Во всех литературных источниках об обороне Сталинграда упоминается имя полковника Горохова. Под его командованием две стрелковые бригады насмерть стояли на правом фланге Сталинградского фронта. Они возвели наплавной мост через Волгу, использовав для этого пустые бочки. Но только для того, чтобы получать с противоположного берега боеприпасы и эвакуировать раненых. Сам полковник ни разу не перешел по этому мосту на левый берег. Он расстался с бойцами своей группы лишь в декабре, получив новое назначение: на должность заместителя командующего 51-й армией.
А полковник И. Д. Романов уже в звании генерала погиб в 1943 году в боях за Тамань.
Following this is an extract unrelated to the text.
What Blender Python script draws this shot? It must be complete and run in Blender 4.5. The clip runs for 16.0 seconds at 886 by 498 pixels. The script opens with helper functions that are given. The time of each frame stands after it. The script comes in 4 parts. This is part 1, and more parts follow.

И тоже личным примером доказал, что герой — величина постоянная!
Сурова судьба командира 99-й дивизии полковника П. П. Опякина. В тяжелейшем бою близ Терновки его, раненного, схватили фашисты. Но, едва придя в чувство, в том же августе сорок первого года он бежал из Уманской ямы, все же пробился к своим, вновь встал в строй нашей действующей армии.
Я встретил его в дни освободительных боев в Белоруссии, под Гомелем. Он и там командовал стрелковой дивизией. Когда выяснилось, что оба мы побывали и в Зеленой браме, и в Уманской яме, Павел Прокофьевич решительно оборвал разговор на эту тему:
— Давай о тех днях поговорим после войны... А то завтра наступать. Побережем душу от боли.
После войны нам не пришлось встретиться. С чувством исполненного долга он завершил свой жизненный путь в звании генерала.
А какова дальнейшая судьба самой 99-й стрелковой дивизии?
В Сталинградской битве она участвовала рядом с группой Горохова, своего бывшего начальника штаба. Затем освобождала Запорожье и Одессу, получила почетное наименование 88-й гвардейской. Под этим наименованием в последний день войны вышла к Бранденбургским воротам в Берлине.